Strand pelletizing cuts cooled strands after a water bath and suits clean, dry, rigid feed. Underwater pelletizing cuts submerged at the die face and gives uniform spherical pellets on high-volume lines. Underwater costs more and needs tighter control, but it handles higher throughput and inline crystallization.

Which plastics can a pelletizing line process?

A pelletizing line handles most thermoplastics — PET, HDPE, LDPE and LLDPE film, PP, PS, and ABS — as long as the cutting method and drying path match the resin. PVC can be pelletized too, but it needs its own review for temperature control, stabilizers, venting, and corrosion resistance, since it behaves very differently from polyolefins and PET. See our note on pelletizing PVC for what that review covers.

Which pelletizing method is best for PE or PP film?

Water-ring or air-cooled systems usually suit PE and PP film best, because film’s low bulk density and softness break strands and jam a standard feed. Most film lines add a cutter-compactor or force feeder so the extruder can reach rated output.

What capacity should I choose?

Your target output and your real feedstock set the capacity, not a nameplate figure, since a light or contaminated stream rarely hits the rated number.

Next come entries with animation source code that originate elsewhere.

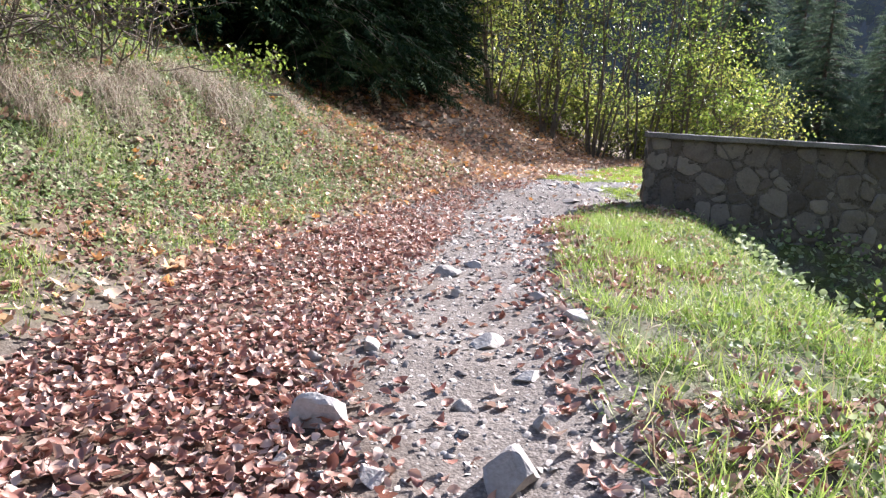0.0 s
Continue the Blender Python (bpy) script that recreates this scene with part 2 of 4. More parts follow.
def ground_material():
    """Gravelly earth, mould under leaves and turf, blended by the painted kind of cover."""
    m = bpy.data.materials.new("earth")
    m.use_nodes = True
    n, l = m.node_tree.nodes, m.node_tree.links
    bsdf = n["Principled BSDF"]
    co = n.new("ShaderNodeTexCoord")
    att = n.new("ShaderNodeAttribute")
    att.attribute_name = "cover"
    sep = n.new("ShaderNodeSeparateColor")
    l.new(att.outputs["Color"], sep.inputs[0])
    ramps = []
    for scale, stops in ((38, [(0.3, (0.055, 0.044, 0.036)), (0.5, (0.15, 0.127, 0.107)), (0.72, (0.30, 0.264, 0.23))]),
                         (14, [(0.3, (0.04, 0.042, 0.016)), (0.5, (0.08, 0.095, 0.026)), (0.7, (0.135, 0.17, 0.042))]),
                         (20, [(0.3, (0.04, 0.028, 0.018)), (0.5, (0.10, 0.066, 0.044)), (0.7, (0.17, 0.125, 0.085))]),
                         (42, [(0.3, (0.085, 0.076, 0.067)), (0.5, (0.195, 0.178, 0.16)), (0.7, (0.34, 0.315, 0.288))])):
        nz = n.new("ShaderNodeTexNoise")
        nz.inputs["Scale"].default_value = scale
        nz.inputs["Detail"].default_value = 8
        nz.inputs["Roughness"].default_value = 0.7
        l.new(co.outputs["Object"], nz.inputs["Vector"])
        r = n.new("ShaderNodeValToRGB")
        while len(r.color_ramp.elements) < 3:
            r.color_ramp.elements.new(0.5)
        for e, (p, c) in zip(r.color_ramp.elements, stops):
            e.position, e.color = p, (*c, 1)
        l.new(nz.outputs["Fac"], r.inputs[0])
        ramps.append(r.outputs[0])
    last = ramps[0]
    for k, channel in ((3, "Red"), (1, "Green"), (2, "Blue")):
        mx = n.new("ShaderNodeMix")
        mx.data_type = "RGBA"
        l.new(sep.outputs[channel], mx.inputs[0])
        l.new(last, mx.inputs[6])
        l.new(ramps[k], mx.inputs[7])
        last = mx.outputs[2]
    big = n.new("ShaderNodeTexNoise")
    big.inputs["Scale"].default_value = 1.3
    big.inputs["Detail"].default_value = 5
    l.new(co.outputs["Object"], big.inputs["Vector"])
    mp = n.new("ShaderNodeMapRange")
    mp.inputs["From Min"].default_value, mp.inputs["From Max"].default_value = 0.3, 0.7
    mp.inputs["To Min"].default_value, mp.inputs["To Max"].default_value = 0.78, 1.12
    l.new(big.outputs["Fac"], mp.inputs[0])
    hs = n.new("ShaderNodeHueSaturation")
    l.new(mp.outputs[0], hs.inputs["Value"])
    l.new(last, hs.inputs["Color"])
    l.new(hs.outputs[0], bsdf.inputs["Base Color"])
    vor = n.new("ShaderNodeTexVoronoi")
    vor.inputs["Scale"].default_value = 75
    l.new(co.outputs["Object"], vor.inputs["Vector"])
    fine = n.new("ShaderNodeTexNoise")
    fine.inputs["Scale"].default_value = 90
    fine.inputs["Detail"].default_value = 5
    l.new(co.outputs["Object"], fine.inputs["Vector"])
    sub = n.new("ShaderNodeMath")
    sub.operation = "SUBTRACT"
    l.new(fine.outputs["Fac"], sub.inputs[0])
    l.new(vor.outputs["Distance"], sub.inputs[1])
    bp = n.new("ShaderNodeBump")
    bp.inputs["Strength"].default_value = 0.4
    bp.inputs["Distance"].default_value = 0.010
    l.new(sub.outputs[0], bp.inputs["Height"])
    l.new(bp.outputs[0], bsdf.inputs["Normal"])
    bsdf.inputs["Roughness"].default_value = 0.95
    bsdf.inputs["Specular IOR Level"].default_value = 0.2
    return m


M_GROUND = ground_material()
# Haze over the far ridge is painted as a faint blue glow.
M_FAR = material("ridge_haze_glow", [(0.4, (0.05, 0.07, 0.08)), (0.6, (0.08, 0.10, 0.10))], 0.01, 1.0, 0, 0.05, glow=(0.45, 0.6, 0.85, 0.22))

# ---- ground: one sheet, fine where the path runs ----
def stretch(lo, hi, step, far_lo, far_hi, n=26):
    inner = np.arange(lo, hi + step / 2, step)
    a = lo - np.geomspace(step, lo - far_lo, n)[::-1]
    b = hi + np.geomspace(step, far_hi - hi, n)
    return np.r_[a, inner, b]


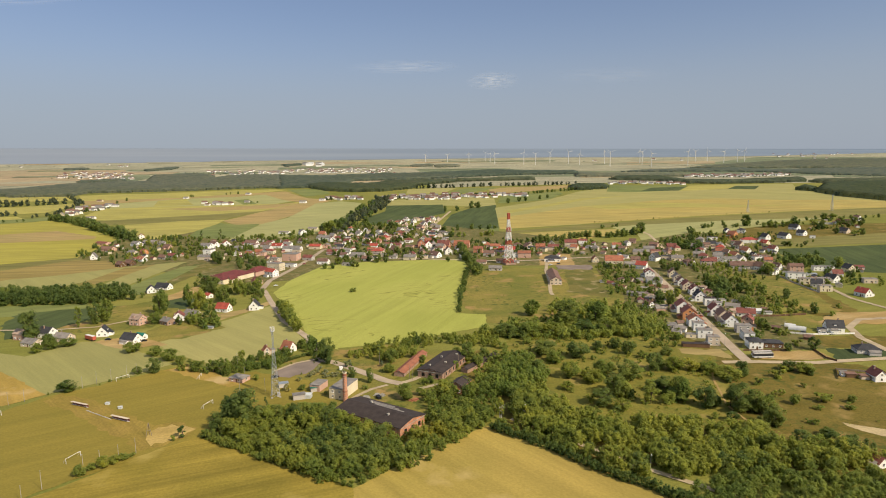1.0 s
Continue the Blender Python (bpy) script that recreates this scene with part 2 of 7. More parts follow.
STEEL_ROOF = surface("white_plastic_film", (0.7, 0.7, 0.68), 0.1, 0.5, 0.4)
TEAL_ROOF = roofing("green_sheet_roof", (0.03, 0.20, 0.16), 1.0)
BEIGE_ROOF = roofing("faded_beige_roof_tiles", (0.42, 0.31, 0.24))
FELT = roofing("tarred_felt_roof", (0.055, 0.042, 0.038), 1.0)
ZINC = surface("galvanised_steel", (0.52, 0.55, 0.57), 0.12, 0.5, 0.45, 14, 0.5, 0.6)
STEEL = surface("pale_painted_steel", (0.62, 0.64, 0.63), 0.1, 0.5, 0.5)
REDPAINT = surface("red_mast_paint", (0.5, 0.12, 0.08), 0.12, 0.5, 0.5)
WHITEPAINT = surface("white_mast_paint", (0.80, 0.78, 0.75), 0.08, 0.5, 0.5)
DARK = surface("black_plastic", (0.02, 0.02, 0.022), 0.2, 0.5, 0.5)
WOOD = surface("grey_timber", (0.27, 0.22, 0.17), 0.25, 0.8, 0.85)
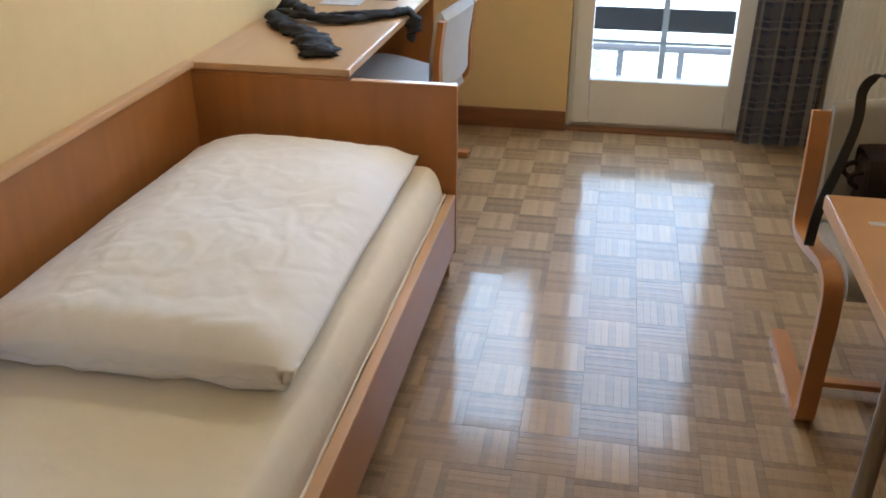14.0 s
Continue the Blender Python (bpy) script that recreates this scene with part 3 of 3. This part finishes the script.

Higher throughput raises extruder, filtration, cooling, and drying needs together, so cost tracks the whole configuration rather than one spec. We confirm the workable figure on a feed sample.

Do I need a single-screw or twin-screw extruder?

A single-screw extruder covers most clean, single-resin recycling. A twin-screw earns its higher cost on compounding, additive dosing, and heavily contaminated or variable feed. The deciding factor is feed consistency and whether you need real mixing, not just melting.